> [DATA SECTION]:

◆ ◆ ◆

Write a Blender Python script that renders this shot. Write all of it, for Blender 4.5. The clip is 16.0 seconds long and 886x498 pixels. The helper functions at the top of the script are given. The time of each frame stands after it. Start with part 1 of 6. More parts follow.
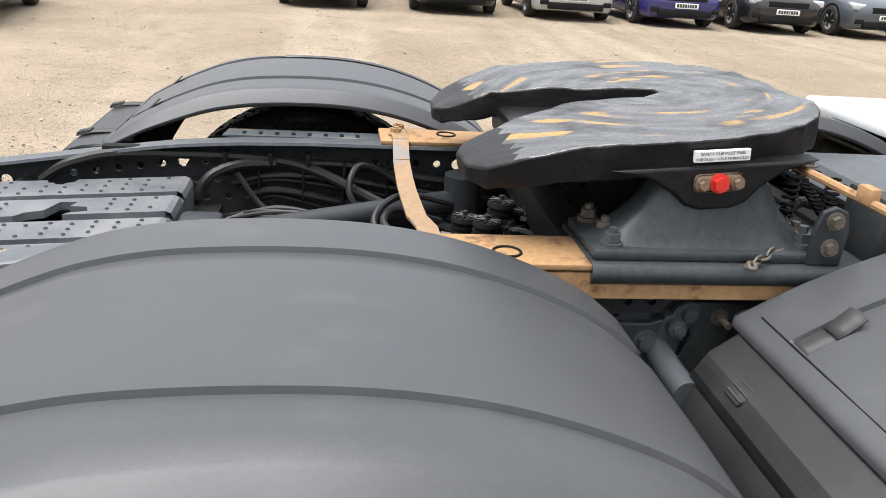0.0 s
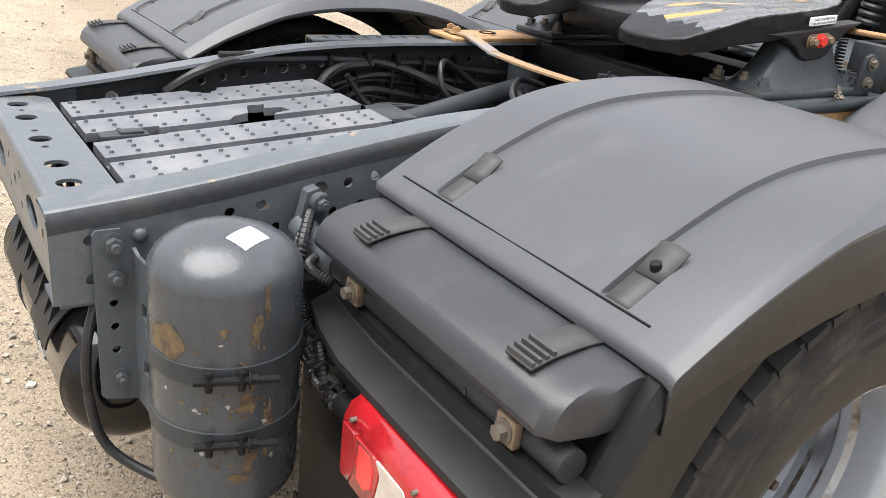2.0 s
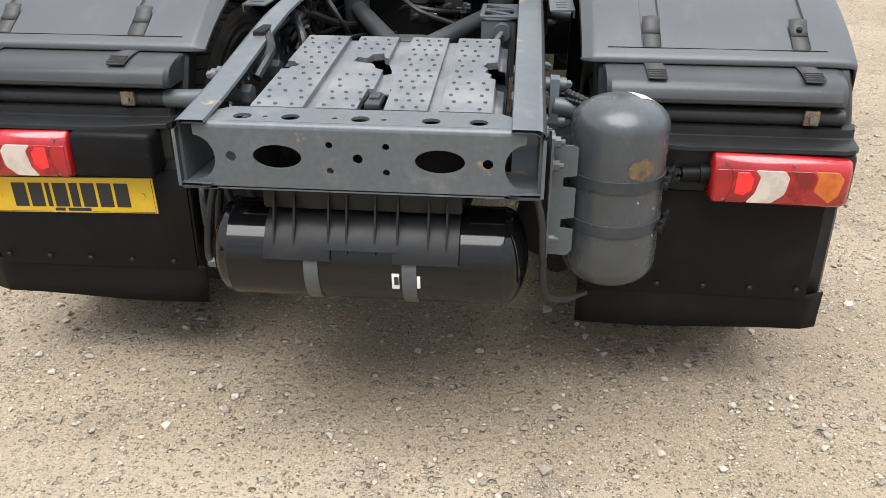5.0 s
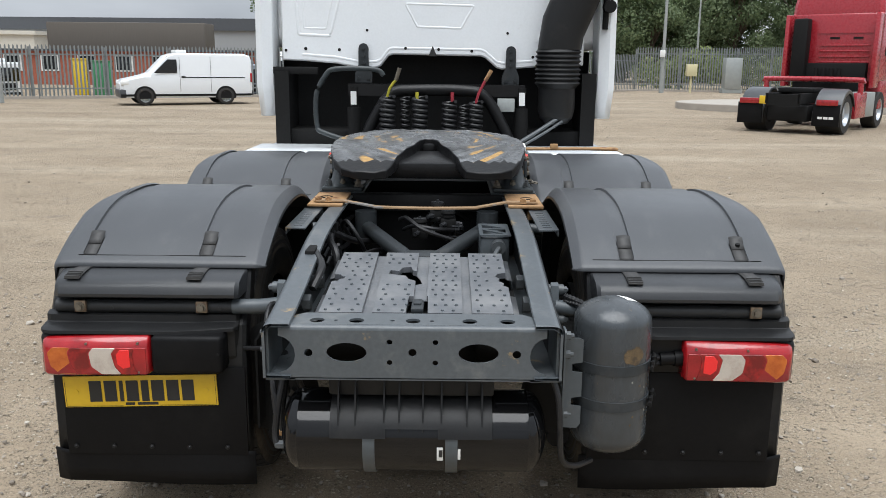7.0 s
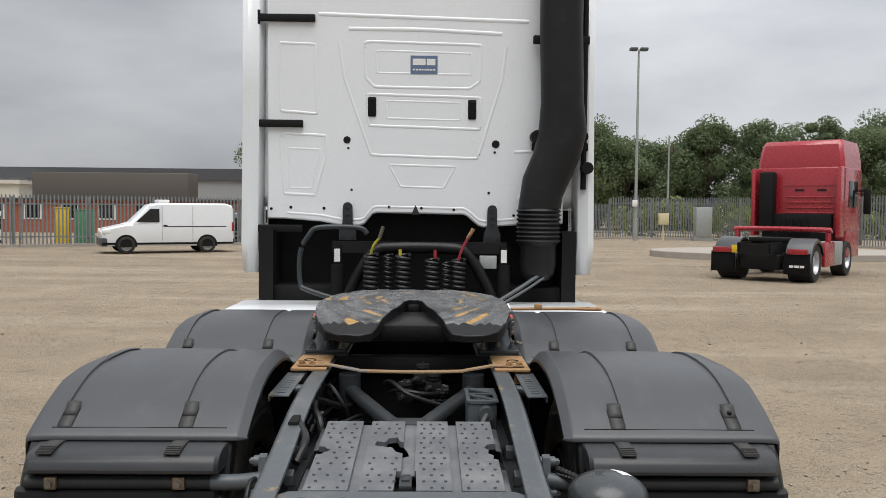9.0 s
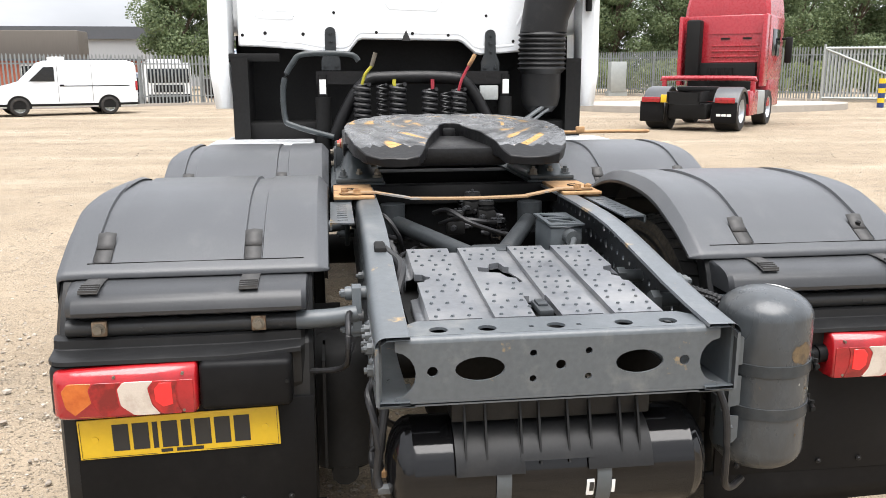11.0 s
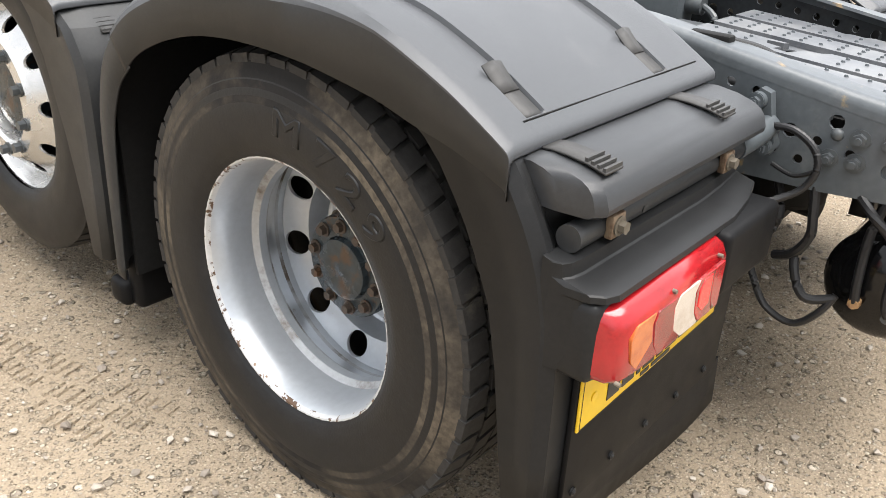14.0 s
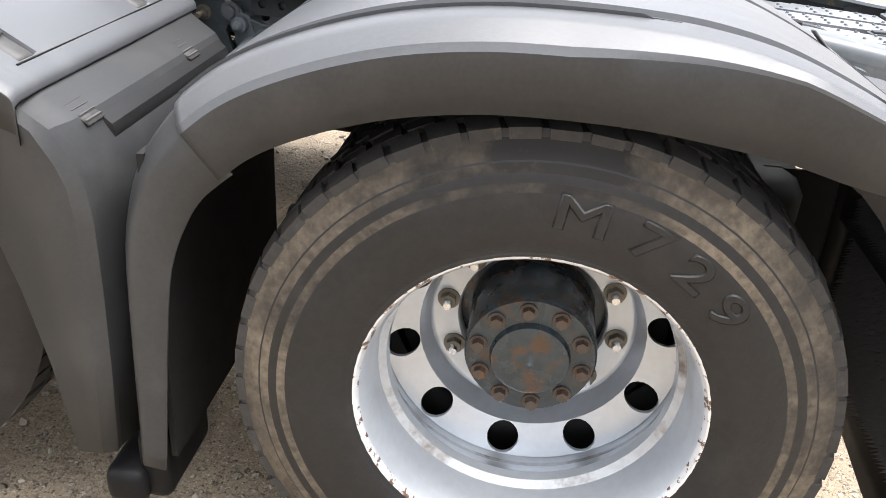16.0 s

◆ ◆ ◆

> [EXERCISE PROMPT]: Leave out the pictures and print every line of the data exactly.

> [SOLUTION BELOW]:
Write a Blender Python script that renders this shot. Write all of it, for Blender 4.5. The clip is 16.0 seconds long and 886x498 pixels. The helper functions at the top of the script are given. The time of each frame stands after it. Start with part 1 of 6. More parts follow.
0.0 s
2.0 s
5.0 s
7.0 s
9.0 s
11.0 s
14.0 s
16.0 s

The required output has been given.